● What you will do
Pick out the lines containing "with".

● Dataset section
* * *
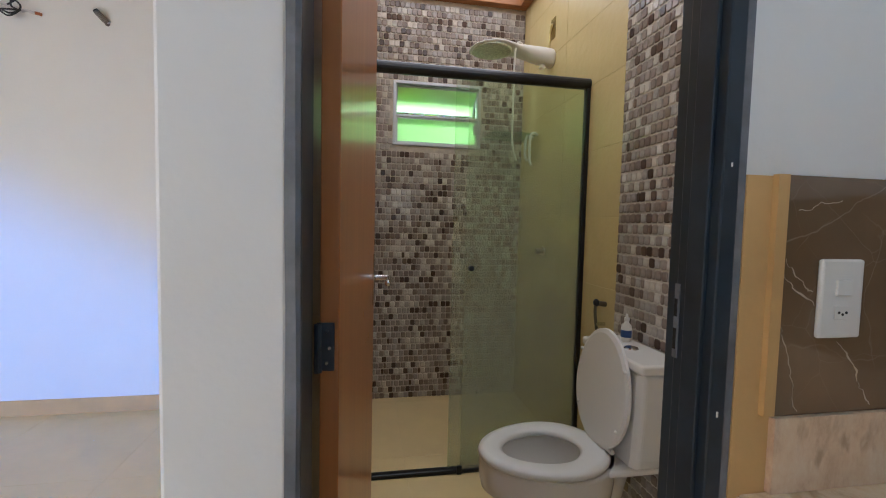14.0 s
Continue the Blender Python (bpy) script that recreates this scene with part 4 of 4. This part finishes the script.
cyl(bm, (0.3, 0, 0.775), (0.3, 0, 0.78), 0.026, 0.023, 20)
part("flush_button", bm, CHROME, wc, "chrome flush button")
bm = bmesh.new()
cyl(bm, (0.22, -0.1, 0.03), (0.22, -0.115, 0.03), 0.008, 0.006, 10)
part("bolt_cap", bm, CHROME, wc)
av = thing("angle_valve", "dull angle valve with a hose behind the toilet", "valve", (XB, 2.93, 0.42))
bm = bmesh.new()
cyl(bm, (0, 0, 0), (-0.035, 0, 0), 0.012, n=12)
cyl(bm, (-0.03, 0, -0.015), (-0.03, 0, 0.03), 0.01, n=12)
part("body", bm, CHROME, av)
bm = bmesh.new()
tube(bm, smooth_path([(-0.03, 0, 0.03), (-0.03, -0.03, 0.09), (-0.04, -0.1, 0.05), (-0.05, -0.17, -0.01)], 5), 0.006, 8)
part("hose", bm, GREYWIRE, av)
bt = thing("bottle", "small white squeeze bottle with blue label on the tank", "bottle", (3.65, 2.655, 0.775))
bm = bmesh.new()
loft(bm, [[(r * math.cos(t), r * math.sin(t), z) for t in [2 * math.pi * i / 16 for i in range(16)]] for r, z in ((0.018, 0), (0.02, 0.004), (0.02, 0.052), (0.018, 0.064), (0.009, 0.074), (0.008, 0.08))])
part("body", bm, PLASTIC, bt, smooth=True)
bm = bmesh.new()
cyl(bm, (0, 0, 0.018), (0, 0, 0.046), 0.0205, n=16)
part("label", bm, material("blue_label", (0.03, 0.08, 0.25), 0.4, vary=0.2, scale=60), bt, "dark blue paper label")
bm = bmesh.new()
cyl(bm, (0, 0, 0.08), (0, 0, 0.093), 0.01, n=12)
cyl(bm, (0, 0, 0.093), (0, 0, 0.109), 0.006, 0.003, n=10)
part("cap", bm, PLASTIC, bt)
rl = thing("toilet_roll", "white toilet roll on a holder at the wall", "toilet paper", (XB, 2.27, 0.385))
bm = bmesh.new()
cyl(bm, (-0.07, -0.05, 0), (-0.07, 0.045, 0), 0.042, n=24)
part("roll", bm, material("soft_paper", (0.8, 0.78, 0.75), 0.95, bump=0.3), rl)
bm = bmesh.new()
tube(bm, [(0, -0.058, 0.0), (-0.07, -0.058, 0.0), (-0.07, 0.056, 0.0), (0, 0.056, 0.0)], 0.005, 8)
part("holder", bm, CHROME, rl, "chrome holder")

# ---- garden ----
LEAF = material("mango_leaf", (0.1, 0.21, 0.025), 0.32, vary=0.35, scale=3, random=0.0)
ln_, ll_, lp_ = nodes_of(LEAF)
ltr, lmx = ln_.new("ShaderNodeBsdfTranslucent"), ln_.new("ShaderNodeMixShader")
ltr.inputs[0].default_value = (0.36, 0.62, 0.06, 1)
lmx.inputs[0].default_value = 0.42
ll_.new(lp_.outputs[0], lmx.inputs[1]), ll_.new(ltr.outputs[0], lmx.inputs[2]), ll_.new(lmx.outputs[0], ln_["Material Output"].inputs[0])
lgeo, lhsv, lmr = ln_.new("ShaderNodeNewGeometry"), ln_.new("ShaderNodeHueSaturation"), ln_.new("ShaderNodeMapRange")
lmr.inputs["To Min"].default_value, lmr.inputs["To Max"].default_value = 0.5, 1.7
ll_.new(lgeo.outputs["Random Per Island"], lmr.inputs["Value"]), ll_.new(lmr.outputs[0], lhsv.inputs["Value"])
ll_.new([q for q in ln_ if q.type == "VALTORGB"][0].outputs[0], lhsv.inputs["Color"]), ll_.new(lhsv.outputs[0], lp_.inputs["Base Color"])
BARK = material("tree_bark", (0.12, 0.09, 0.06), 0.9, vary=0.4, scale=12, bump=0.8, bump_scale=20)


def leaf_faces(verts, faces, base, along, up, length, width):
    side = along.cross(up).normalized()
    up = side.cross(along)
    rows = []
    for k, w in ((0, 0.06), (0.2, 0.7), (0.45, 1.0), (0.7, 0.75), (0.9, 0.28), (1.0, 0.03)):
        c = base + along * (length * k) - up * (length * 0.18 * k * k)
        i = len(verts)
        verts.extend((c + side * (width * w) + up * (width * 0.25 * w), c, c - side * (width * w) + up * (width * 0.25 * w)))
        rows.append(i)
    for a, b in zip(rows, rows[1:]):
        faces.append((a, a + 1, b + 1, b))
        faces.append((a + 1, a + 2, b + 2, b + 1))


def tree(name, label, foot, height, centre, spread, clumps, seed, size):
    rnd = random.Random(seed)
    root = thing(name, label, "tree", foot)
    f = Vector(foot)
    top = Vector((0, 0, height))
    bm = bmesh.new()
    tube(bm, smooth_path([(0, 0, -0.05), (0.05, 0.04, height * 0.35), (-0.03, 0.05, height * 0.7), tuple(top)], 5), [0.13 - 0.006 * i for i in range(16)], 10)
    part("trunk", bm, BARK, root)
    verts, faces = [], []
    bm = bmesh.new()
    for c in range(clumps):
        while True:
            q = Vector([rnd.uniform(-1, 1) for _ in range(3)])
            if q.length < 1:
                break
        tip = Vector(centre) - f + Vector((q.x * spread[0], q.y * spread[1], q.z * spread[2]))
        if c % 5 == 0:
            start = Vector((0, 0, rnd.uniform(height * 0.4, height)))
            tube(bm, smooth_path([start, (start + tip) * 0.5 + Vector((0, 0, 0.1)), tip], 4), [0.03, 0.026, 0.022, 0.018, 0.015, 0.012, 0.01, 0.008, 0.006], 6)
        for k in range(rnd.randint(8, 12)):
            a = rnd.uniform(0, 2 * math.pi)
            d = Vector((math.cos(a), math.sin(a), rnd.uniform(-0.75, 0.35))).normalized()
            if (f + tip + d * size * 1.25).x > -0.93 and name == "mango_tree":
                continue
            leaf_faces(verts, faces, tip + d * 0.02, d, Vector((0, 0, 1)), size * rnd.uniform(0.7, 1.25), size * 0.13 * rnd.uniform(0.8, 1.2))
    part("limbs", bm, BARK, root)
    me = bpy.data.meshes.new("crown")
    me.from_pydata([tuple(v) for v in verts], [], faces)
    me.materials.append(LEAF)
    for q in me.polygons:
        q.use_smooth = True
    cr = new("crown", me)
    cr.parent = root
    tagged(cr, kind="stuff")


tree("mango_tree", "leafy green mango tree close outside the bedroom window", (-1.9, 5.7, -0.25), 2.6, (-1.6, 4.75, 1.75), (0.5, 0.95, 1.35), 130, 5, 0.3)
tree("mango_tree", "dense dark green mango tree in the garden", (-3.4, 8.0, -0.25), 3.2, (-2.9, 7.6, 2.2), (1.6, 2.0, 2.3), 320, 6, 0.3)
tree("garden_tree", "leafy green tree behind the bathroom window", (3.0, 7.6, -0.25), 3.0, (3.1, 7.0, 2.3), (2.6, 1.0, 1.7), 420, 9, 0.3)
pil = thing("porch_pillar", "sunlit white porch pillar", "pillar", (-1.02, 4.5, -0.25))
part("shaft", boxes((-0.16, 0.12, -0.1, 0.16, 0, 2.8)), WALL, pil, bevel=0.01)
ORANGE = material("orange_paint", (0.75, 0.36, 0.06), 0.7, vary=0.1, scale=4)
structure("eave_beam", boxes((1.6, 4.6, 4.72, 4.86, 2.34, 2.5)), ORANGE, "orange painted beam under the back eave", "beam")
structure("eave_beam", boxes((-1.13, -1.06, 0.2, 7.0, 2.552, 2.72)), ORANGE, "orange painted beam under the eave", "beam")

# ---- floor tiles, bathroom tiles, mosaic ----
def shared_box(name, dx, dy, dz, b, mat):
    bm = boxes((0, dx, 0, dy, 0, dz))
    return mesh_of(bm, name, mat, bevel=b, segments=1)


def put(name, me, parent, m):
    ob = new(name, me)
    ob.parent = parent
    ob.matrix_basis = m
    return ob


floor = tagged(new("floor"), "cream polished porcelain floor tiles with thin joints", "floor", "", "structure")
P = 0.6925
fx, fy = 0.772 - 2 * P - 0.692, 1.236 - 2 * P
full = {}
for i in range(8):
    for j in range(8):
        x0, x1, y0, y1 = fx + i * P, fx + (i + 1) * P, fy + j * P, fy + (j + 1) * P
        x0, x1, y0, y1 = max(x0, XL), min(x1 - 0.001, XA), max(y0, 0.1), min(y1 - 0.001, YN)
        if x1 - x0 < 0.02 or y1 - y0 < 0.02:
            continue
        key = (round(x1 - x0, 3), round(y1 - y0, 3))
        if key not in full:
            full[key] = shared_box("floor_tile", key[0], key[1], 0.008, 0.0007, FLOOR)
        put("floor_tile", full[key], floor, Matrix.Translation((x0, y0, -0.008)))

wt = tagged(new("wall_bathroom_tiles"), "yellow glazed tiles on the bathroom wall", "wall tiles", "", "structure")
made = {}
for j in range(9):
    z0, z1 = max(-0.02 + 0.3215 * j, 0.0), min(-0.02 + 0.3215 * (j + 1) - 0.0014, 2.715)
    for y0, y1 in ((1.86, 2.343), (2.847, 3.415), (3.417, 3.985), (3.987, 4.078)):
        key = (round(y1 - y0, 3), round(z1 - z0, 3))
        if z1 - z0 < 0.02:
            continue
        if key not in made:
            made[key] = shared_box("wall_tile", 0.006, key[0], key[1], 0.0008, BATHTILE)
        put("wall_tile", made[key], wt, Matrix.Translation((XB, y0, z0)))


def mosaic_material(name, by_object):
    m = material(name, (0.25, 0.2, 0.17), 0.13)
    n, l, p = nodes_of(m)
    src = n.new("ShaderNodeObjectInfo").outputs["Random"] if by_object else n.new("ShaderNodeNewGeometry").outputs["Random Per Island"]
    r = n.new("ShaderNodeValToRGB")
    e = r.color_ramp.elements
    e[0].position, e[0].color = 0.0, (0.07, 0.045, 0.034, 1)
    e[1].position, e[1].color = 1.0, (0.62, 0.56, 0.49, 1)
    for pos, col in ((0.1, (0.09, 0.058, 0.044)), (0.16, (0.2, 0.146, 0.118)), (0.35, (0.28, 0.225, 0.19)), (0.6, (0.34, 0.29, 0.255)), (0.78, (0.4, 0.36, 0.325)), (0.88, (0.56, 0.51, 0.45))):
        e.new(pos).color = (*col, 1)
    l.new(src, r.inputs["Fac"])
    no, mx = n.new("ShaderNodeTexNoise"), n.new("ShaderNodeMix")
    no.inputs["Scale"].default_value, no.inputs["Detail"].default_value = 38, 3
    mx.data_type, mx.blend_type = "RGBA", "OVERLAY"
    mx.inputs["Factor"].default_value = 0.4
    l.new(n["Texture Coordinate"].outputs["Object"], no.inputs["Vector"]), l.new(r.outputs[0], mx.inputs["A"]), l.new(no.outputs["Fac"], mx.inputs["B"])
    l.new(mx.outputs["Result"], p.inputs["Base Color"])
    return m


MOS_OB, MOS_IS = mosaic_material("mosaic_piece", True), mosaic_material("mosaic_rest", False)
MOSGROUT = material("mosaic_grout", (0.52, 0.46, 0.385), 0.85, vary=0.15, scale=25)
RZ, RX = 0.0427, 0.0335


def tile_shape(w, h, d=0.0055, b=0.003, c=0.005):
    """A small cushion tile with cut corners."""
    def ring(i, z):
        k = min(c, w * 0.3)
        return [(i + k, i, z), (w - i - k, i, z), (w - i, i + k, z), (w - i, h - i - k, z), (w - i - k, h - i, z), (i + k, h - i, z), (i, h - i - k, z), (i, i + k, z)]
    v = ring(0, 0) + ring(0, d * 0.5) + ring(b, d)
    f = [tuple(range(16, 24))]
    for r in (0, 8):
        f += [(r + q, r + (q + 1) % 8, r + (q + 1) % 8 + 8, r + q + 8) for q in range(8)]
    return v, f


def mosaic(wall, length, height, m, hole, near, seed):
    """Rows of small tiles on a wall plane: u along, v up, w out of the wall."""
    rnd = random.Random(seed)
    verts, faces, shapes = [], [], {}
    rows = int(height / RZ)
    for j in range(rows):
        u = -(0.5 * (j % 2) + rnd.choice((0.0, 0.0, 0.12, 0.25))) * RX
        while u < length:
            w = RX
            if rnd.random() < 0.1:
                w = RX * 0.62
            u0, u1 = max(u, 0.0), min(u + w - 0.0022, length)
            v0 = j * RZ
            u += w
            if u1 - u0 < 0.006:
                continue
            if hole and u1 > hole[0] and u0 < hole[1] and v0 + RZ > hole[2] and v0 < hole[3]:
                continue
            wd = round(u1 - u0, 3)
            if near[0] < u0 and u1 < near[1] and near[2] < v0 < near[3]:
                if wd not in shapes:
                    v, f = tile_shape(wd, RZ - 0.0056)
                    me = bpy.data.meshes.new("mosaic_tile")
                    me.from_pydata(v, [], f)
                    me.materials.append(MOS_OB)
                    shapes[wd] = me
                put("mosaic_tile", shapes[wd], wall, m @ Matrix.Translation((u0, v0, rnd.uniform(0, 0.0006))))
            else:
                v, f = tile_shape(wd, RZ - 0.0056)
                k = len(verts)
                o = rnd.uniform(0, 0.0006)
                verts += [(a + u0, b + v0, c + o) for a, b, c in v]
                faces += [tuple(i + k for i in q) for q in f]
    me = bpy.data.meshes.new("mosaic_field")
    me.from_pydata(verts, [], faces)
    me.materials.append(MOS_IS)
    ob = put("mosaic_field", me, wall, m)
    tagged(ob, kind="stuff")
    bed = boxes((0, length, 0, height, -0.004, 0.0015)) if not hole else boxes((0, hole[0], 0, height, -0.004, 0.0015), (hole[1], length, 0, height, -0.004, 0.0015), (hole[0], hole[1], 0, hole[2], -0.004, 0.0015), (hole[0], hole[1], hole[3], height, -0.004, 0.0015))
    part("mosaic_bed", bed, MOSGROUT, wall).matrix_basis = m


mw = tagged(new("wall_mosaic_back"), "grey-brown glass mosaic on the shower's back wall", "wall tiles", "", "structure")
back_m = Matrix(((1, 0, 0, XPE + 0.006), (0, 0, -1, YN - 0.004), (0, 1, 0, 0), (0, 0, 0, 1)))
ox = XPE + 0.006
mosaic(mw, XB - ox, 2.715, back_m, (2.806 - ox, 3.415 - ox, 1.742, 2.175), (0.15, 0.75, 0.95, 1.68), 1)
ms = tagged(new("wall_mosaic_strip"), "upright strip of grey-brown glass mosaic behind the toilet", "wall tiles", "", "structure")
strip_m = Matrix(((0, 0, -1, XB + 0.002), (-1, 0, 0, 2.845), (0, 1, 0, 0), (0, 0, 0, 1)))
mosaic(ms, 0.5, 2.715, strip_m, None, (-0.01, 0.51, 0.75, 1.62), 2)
* * *
● Written answer
Continue the Blender Python (bpy) script that recreates this scene with part 4 of 4. This part finishes the script.
av = thing("angle_valve", "dull angle valve with a hose behind the toilet", "valve", (XB, 2.93, 0.42))
bt = thing("bottle", "small white squeeze bottle with blue label on the tank", "bottle", (3.65, 2.655, 0.775))
floor = tagged(new("floor"), "cream polished porcelain floor tiles with thin joints", "floor", "", "structure")
    """A small cushion tile with cut corners."""